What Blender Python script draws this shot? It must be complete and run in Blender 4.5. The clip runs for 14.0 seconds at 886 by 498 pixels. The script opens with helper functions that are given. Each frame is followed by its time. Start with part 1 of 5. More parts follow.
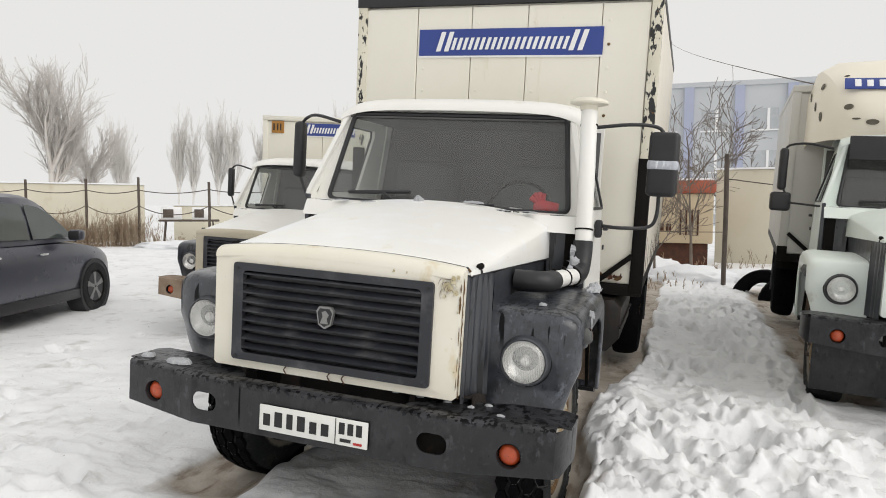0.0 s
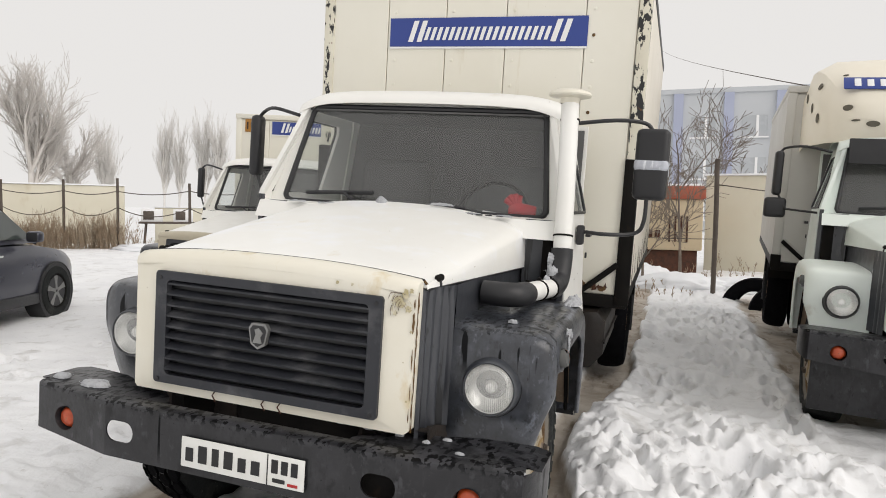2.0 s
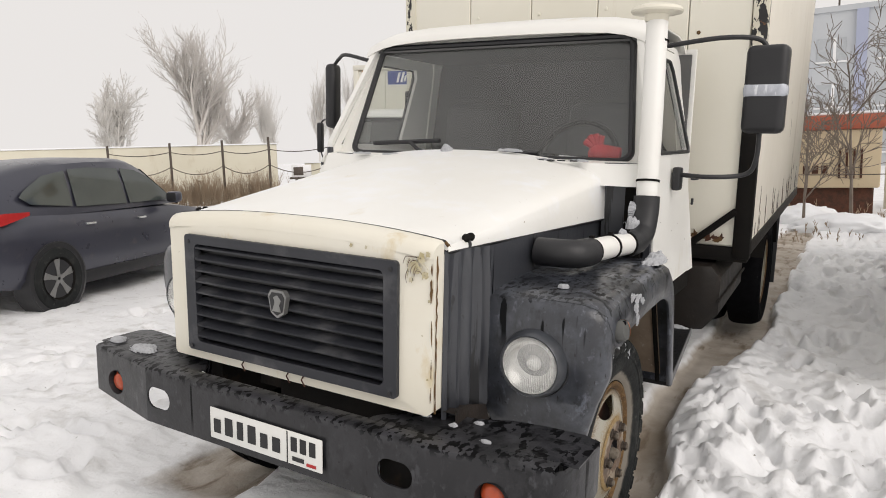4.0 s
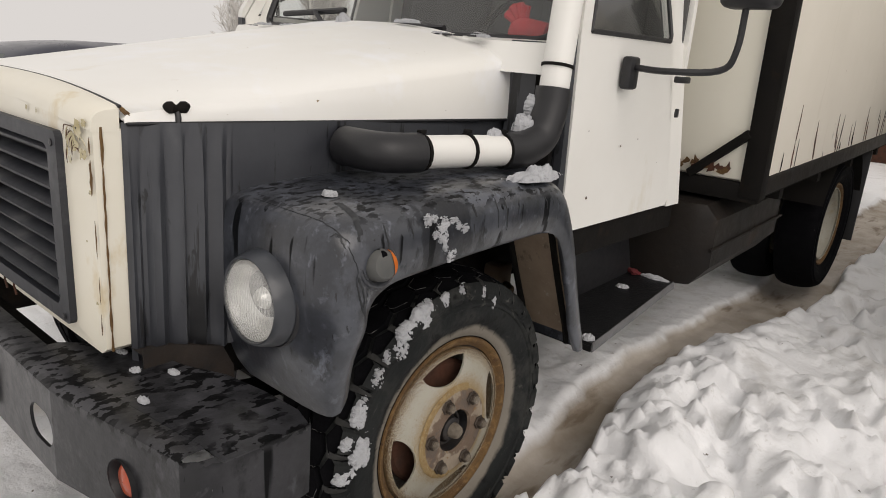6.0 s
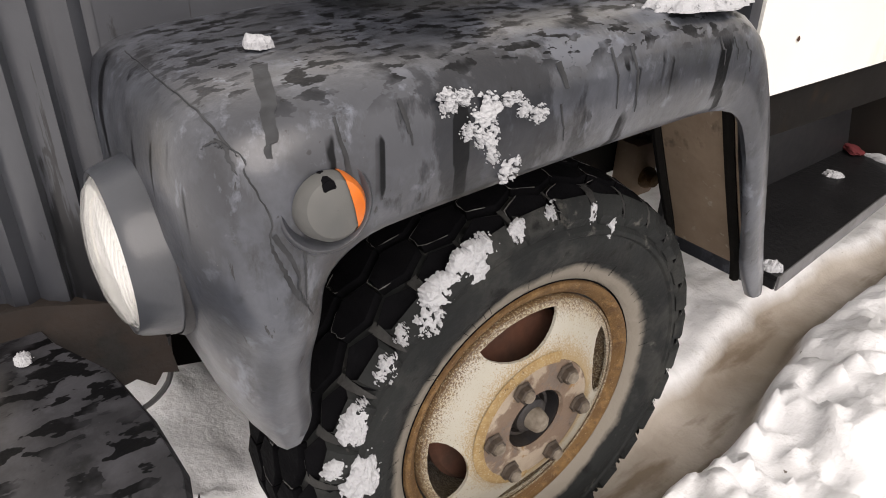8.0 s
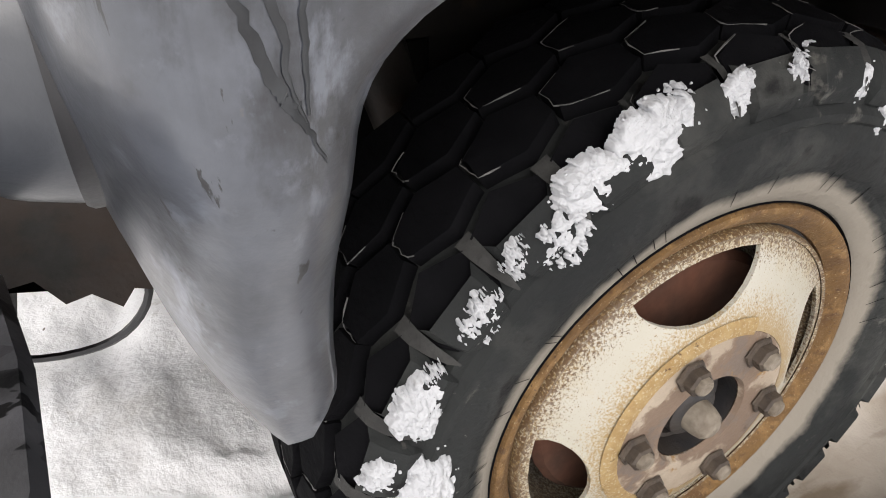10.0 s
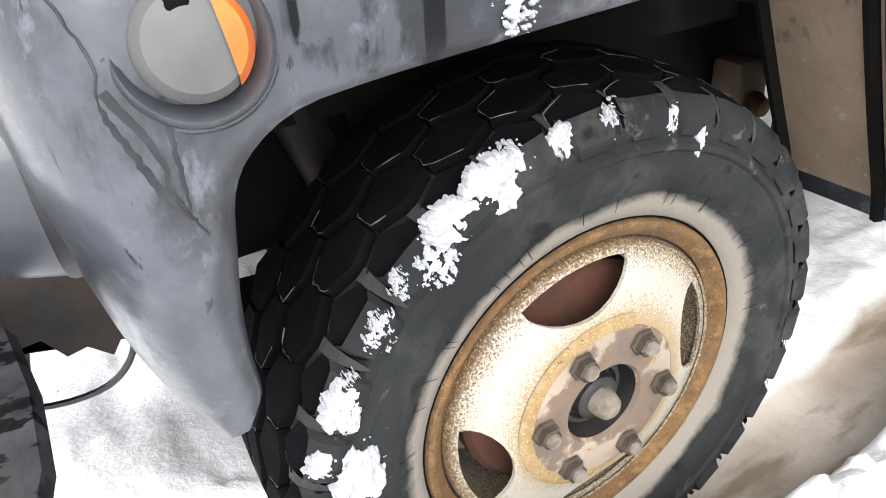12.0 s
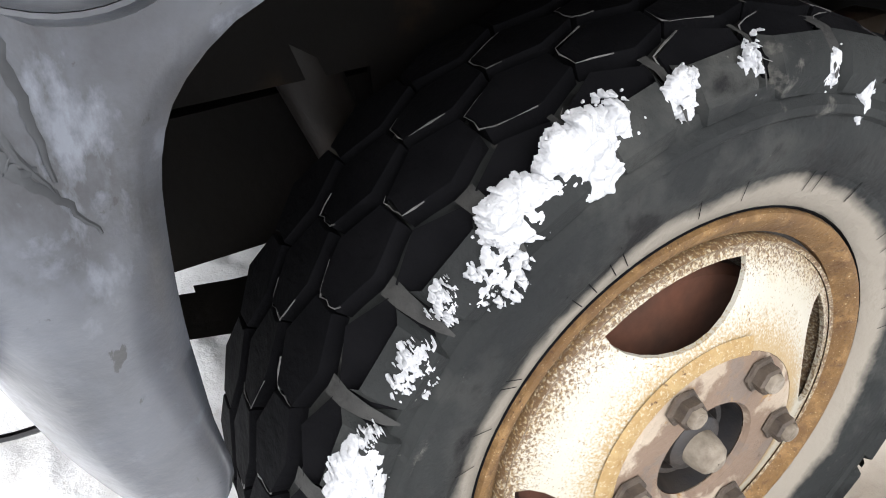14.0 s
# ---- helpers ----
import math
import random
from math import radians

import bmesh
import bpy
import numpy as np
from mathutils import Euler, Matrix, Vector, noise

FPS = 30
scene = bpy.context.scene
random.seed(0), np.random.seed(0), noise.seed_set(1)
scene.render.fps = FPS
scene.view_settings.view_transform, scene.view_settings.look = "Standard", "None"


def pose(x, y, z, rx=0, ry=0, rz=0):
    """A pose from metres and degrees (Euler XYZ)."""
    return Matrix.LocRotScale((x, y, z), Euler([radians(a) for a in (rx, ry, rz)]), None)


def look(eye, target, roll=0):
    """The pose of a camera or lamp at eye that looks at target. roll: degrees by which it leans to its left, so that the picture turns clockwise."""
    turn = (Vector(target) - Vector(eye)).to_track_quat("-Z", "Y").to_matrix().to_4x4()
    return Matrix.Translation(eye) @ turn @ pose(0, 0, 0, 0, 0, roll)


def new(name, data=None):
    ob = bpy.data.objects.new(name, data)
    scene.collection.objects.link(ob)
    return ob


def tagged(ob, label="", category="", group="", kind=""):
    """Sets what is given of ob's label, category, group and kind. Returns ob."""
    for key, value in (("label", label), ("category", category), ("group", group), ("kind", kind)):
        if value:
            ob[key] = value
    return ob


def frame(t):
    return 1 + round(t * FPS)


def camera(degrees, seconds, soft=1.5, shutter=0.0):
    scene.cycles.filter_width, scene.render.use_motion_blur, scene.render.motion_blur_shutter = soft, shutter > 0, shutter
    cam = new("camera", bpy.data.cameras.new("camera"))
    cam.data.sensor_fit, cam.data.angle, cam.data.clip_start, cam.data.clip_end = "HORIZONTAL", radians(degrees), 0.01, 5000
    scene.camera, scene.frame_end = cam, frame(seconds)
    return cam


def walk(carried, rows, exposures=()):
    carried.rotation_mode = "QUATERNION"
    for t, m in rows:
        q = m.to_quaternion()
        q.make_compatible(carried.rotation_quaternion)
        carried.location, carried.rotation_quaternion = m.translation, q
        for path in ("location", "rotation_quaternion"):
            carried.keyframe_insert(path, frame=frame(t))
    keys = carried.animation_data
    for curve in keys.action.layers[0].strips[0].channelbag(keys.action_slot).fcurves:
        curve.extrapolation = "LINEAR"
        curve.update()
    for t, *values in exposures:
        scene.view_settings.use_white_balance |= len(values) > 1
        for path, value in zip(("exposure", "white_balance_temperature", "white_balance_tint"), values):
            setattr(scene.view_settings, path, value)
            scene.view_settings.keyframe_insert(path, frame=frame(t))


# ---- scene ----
from mathutils.bvhtree import BVHTree

cam = camera(65.4, 14.0, soft=0.95)
# the whole picture is upright while the lorry leans to its own left
LEAN = pose(0, 0, 0, 0, 3.3, 0)
PATH = [
    (0, (1.425, -3.54, 1.685), (0.779, -1.654, 1.524), 3.5),
    (0.5, (1.459, -3.535, 1.678), (0.802, -1.655, 1.487), 4.1),
    (1, (1.515, -3.462, 1.661), (0.875, -1.582, 1.428), 3.9),
    (1.5, (1.487, -3.329, 1.669), (0.864, -1.434, 1.522), 4.1),
    (2, (1.419, -3.109, 1.675), (0.8, -1.213, 1.529), 4.0),
    (2.5, (1.371, -2.953, 1.746), (0.705, -1.084, 1.493), 3.5),
    (2.7, (1.374, -2.923, 1.778), (0.689, -1.062, 1.518), 3.2),
    (4.8, (1.937, -2.234, 1.621), (0.807, -0.622, 1.269), 1.1),
    (5, (2.005, -2.112, 1.61), (0.878, -0.503, 1.234), 1.8),
    (5.5, (2.144, -1.79, 1.596), (0.926, -0.304, 1.041), 3.9),
    (6, (2.079, -1.461, 1.539), (0.835, 0.008, 0.996), 4.6),
    (6.5, (1.975, -1.188, 1.538), (0.725, 0.219, 0.86), 1.4),
    (7, (1.921, -0.946, 1.524), (0.491, 0.258, 0.811), 1.2),
    (7.5, (1.783, -0.822, 1.484), (0.341, 0.237, 0.59), 1.0),
    (8, (1.629, -0.745, 1.399), (0.238, 0.294, 0.406), 1.5),
    (8.5, (1.541, -0.712, 1.316), (0.151, 0.281, 0.277), 2.2),
    (8.7, (1.512, -0.696, 1.277), (0.096, 0.243, 0.223), 1.3),
    (10.8, (1.271, -0.512, 1.069), (-0.221, 0.218, -0.044), 0.8),
    (11, (1.284, -0.505, 1.097), (-0.218, 0.213, -0.01), -0.4),
    (11.5, (1.419, -0.516, 1.21), (-0.091, 0.223, 0.127), -2.2),
    (12, (1.513, -0.541, 1.191), (-0.014, 0.249, 0.169), -4.5),
    (12.5, (1.44, -0.547, 1.085), (-0.029, 0.303, 0.028), -3.3),
    (13, (1.352, -0.532, 1.033), (-0.122, 0.264, -0.058), -2.7),
    (13.5, (1.295, -0.51, 1.052), (-0.217, 0.24, -0.022), -2.8),
    (14, (1.312, -0.469, 1.08), (-0.236, 0.245, 0.033), -5.1),
]
EXPOSURES = [(0.0, 0.0, 6500, 11), (2.7, 0.0, 6600, 13), (5.0, 0.0, 6700, 14), (6.5, -0.30, 6800, 14.5), (7.0, 0.04, 6800, 15), (7.5, 0.48, 6850, 17), (8.7, 0.70, 6850, 16), (10.8, 1.36, 6300, 13), (11.5, 1.62, 6150, 12.5), (12.0, 1.66, 6250, 13), (12.5, 1.54, 6350, 13.5), (13.0, 1.46, 6300, 13), (14.0, 1.58, 6250, 12.5)]
walk(cam, [(t, LEAN @ look(eye, aim, roll)) for t, eye, aim, roll in PATH], EXPOSURES)

# ---- sky and light: flat winter overcast ----
world = bpy.data.worlds.new("overcast")
scene.world = world
world.use_nodes = True
wn, wl = world.node_tree.nodes, world.node_tree.links
wn.clear()
w_out = wn.new("ShaderNodeOutputWorld")
w_bg = wn.new("ShaderNodeBackground")
w_bg.inputs["Color"].default_value = (0.80, 0.80, 0.78, 1)
w_bg.inputs["Strength"].default_value = 1.0
wl.new(w_bg.outputs[0], w_out.inputs[0])
sun = new("sun", bpy.data.lights.new("sun", "SUN"))
sun.data.energy, sun.data.angle, sun.data.color = 1.4, radians(50), (1.0, 0.97, 0.92)
sun.matrix_world = look((12, -5, 9), (0, 0, 0))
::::
WHAT IS EXPECTED → Of all the lines in the data above, state how many include "category". Say only the number.

ANSWER BELOW → 3